SUPPLIED DATA =
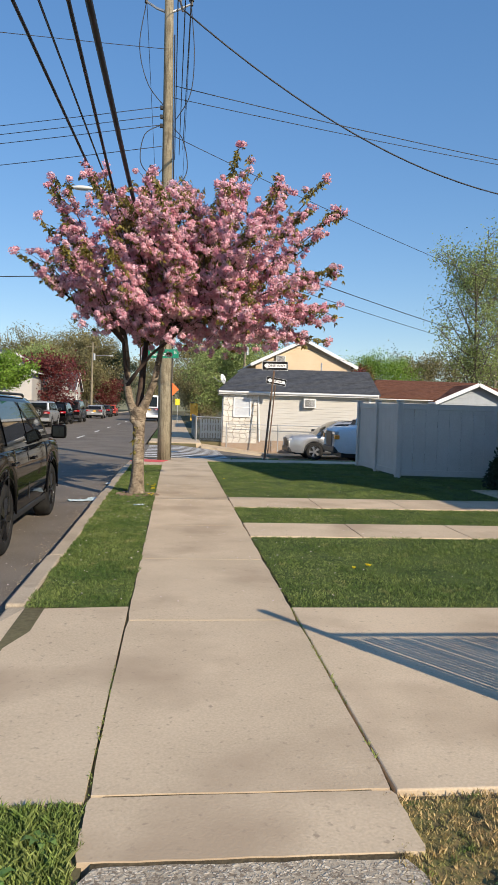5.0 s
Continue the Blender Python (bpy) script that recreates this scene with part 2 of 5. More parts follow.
    car_glass=glass("tinted_glass", (0.008, 0.009, 0.010), 0.03, 0.0),
    car_black=mat("black_car_paint", (0.004, 0.004, 0.0045), (0.006, 0.006, 0.0065), 2, 0.05, 0, 20, gloss=0.05),
    car_grey=mat("dark_grey_paint", (0.05, 0.05, 0.055), (0.065, 0.065, 0.07), 2, 0.25, 0, 20, metal=0.3),
    car_silver=mat("silver_car_paint", (0.46, 0.46, 0.46), (0.54, 0.54, 0.54), 2, 0.28, 0, 20, metal=0.6),
    car_white=mat("white_car_paint", (0.70, 0.71, 0.72), (0.78, 0.79, 0.80), 2, 0.25, 0, 20),
    car_red=mat("red_paint", (0.40, 0.05, 0.03), (0.50, 0.08, 0.05), 2, 0.5, 0, 20),
    rubber=mat("tyre_rubber", (0.015, 0.015, 0.015), (0.035, 0.033, 0.03), 8, 0.85, 0.3, 60),
    black_plastic=mat("black_plastic", (0.012, 0.012, 0.013), (0.025, 0.025, 0.026), 6, 0.5, 0.05, 60),
    rim_dark=mat("dark_rim", (0.03, 0.03, 0.032), (0.05, 0.05, 0.055), 6, 0.3, 0, 60, metal=0.8),
    rim_silver=mat("alloy_rim", (0.45, 0.45, 0.46), (0.55, 0.55, 0.56), 6, 0.3, 0, 60, metal=0.9),
    lamp_red=mat("tail_lamp_red", (0.28, 0.006, 0.012), (0.42, 0.015, 0.02), 6, 0.15, 0, 60),
    lamp_clear=mat("headlamp_clear", (0.55, 0.56, 0.58), (0.70, 0.71, 0.72), 6, 0.1, 0, 60, metal=0.3),
    lamp_amber=mat("amber_lamp", (0.75, 0.22, 0.02), (0.85, 0.30, 0.04), 6, 0.2, 0, 60),
    plate=mat("plate_orange", (0.75, 0.42, 0.06), (0.85, 0.52, 0.10), 6, 0.5, 0, 60),
    metal_white=mat("white_enamel", (0.62, 0.62, 0.60), (0.72, 0.72, 0.70), 6, 0.5, 0.02, 60),
    dandelion=mat("dandelion_yellow", (0.75, 0.55, 0.01), (0.85, 0.68, 0.03), 20, 0.8, 0, 60),
    dead_wood=mat("dead_wood", (0.17, 0.11, 0.075), (0.30, 0.22, 0.16), 8, 0.9, 0.7, 40),
    paper=mat("litter_paper", (0.45, 0.55, 0.56), (0.70, 0.76, 0.76), 9, 0.7, 0.1, 40, spots=((0.12, 0.30, 0.36), 14, 0.4)),
    pebble=mat("pebble", (0.20, 0.16, 0.12), (0.46, 0.39, 0.31), 9, 0.9, 0.3, 60, vary=0.35, island=True),
    weed_leaf=mat("weed_leaf", (0.09, 0.17, 0.03), (0.17, 0.26, 0.06), 8, 0.55, 0.1, 40, vary=0.2),
    fallen_petal=mat("fallen_petal", (0.72, 0.56, 0.55), (0.85, 0.74, 0.72), 6, 0.7, 0, 30, vary=0.15, island=True),
    pale_blind=mat("pale_blind", (0.50, 0.52, 0.55), (0.62, 0.64, 0.66), 5, 0.25, 0, 30),
    hill=mat("distant_wood", (0.11, 0.12, 0.085), (0.17, 0.17, 0.12), 0.1, 0.95, 0, 1.5),
)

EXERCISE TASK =
The data above should be repeated exactly, minus any pictures.

RESPONSE TO THIS EXERCISE =
5.0 s
Continue the Blender Python (bpy) script that recreates this scene with part 2 of 5. More parts follow.
    car_glass=glass("tinted_glass", (0.008, 0.009, 0.010), 0.03, 0.0),
    car_black=mat("black_car_paint", (0.004, 0.004, 0.0045), (0.006, 0.006, 0.0065), 2, 0.05, 0, 20, gloss=0.05),
    car_grey=mat("dark_grey_paint", (0.05, 0.05, 0.055), (0.065, 0.065, 0.07), 2, 0.25, 0, 20, metal=0.3),
    car_silver=mat("silver_car_paint", (0.46, 0.46, 0.46), (0.54, 0.54, 0.54), 2, 0.28, 0, 20, metal=0.6),
    car_white=mat("white_car_paint", (0.70, 0.71, 0.72), (0.78, 0.79, 0.80), 2, 0.25, 0, 20),
    car_red=mat("red_paint", (0.40, 0.05, 0.03), (0.50, 0.08, 0.05), 2, 0.5, 0, 20),
    rubber=mat("tyre_rubber", (0.015, 0.015, 0.015), (0.035, 0.033, 0.03), 8, 0.85, 0.3, 60),
    black_plastic=mat("black_plastic", (0.012, 0.012, 0.013), (0.025, 0.025, 0.026), 6, 0.5, 0.05, 60),
    rim_dark=mat("dark_rim", (0.03, 0.03, 0.032), (0.05, 0.05, 0.055), 6, 0.3, 0, 60, metal=0.8),
    rim_silver=mat("alloy_rim", (0.45, 0.45, 0.46), (0.55, 0.55, 0.56), 6, 0.3, 0, 60, metal=0.9),
    lamp_red=mat("tail_lamp_red", (0.28, 0.006, 0.012), (0.42, 0.015, 0.02), 6, 0.15, 0, 60),
    lamp_clear=mat("headlamp_clear", (0.55, 0.56, 0.58), (0.70, 0.71, 0.72), 6, 0.1, 0, 60, metal=0.3),
    lamp_amber=mat("amber_lamp", (0.75, 0.22, 0.02), (0.85, 0.30, 0.04), 6, 0.2, 0, 60),
    plate=mat("plate_orange", (0.75, 0.42, 0.06), (0.85, 0.52, 0.10), 6, 0.5, 0, 60),
    metal_white=mat("white_enamel", (0.62, 0.62, 0.60), (0.72, 0.72, 0.70), 6, 0.5, 0.02, 60),
    dandelion=mat("dandelion_yellow", (0.75, 0.55, 0.01), (0.85, 0.68, 0.03), 20, 0.8, 0, 60),
    dead_wood=mat("dead_wood", (0.17, 0.11, 0.075), (0.30, 0.22, 0.16), 8, 0.9, 0.7, 40),
    paper=mat("litter_paper", (0.45, 0.55, 0.56), (0.70, 0.76, 0.76), 9, 0.7, 0.1, 40, spots=((0.12, 0.30, 0.36), 14, 0.4)),
    pebble=mat("pebble", (0.20, 0.16, 0.12), (0.46, 0.39, 0.31), 9, 0.9, 0.3, 60, vary=0.35, island=True),
    weed_leaf=mat("weed_leaf", (0.09, 0.17, 0.03), (0.17, 0.26, 0.06), 8, 0.55, 0.1, 40, vary=0.2),
    fallen_petal=mat("fallen_petal", (0.72, 0.56, 0.55), (0.85, 0.74, 0.72), 6, 0.7, 0, 30, vary=0.15, island=True),
    pale_blind=mat("pale_blind", (0.50, 0.52, 0.55), (0.62, 0.64, 0.66), 5, 0.25, 0, 30),
    hill=mat("distant_wood", (0.11, 0.12, 0.085), (0.17, 0.17, 0.12), 0.1, 0.95, 0, 1.5),
)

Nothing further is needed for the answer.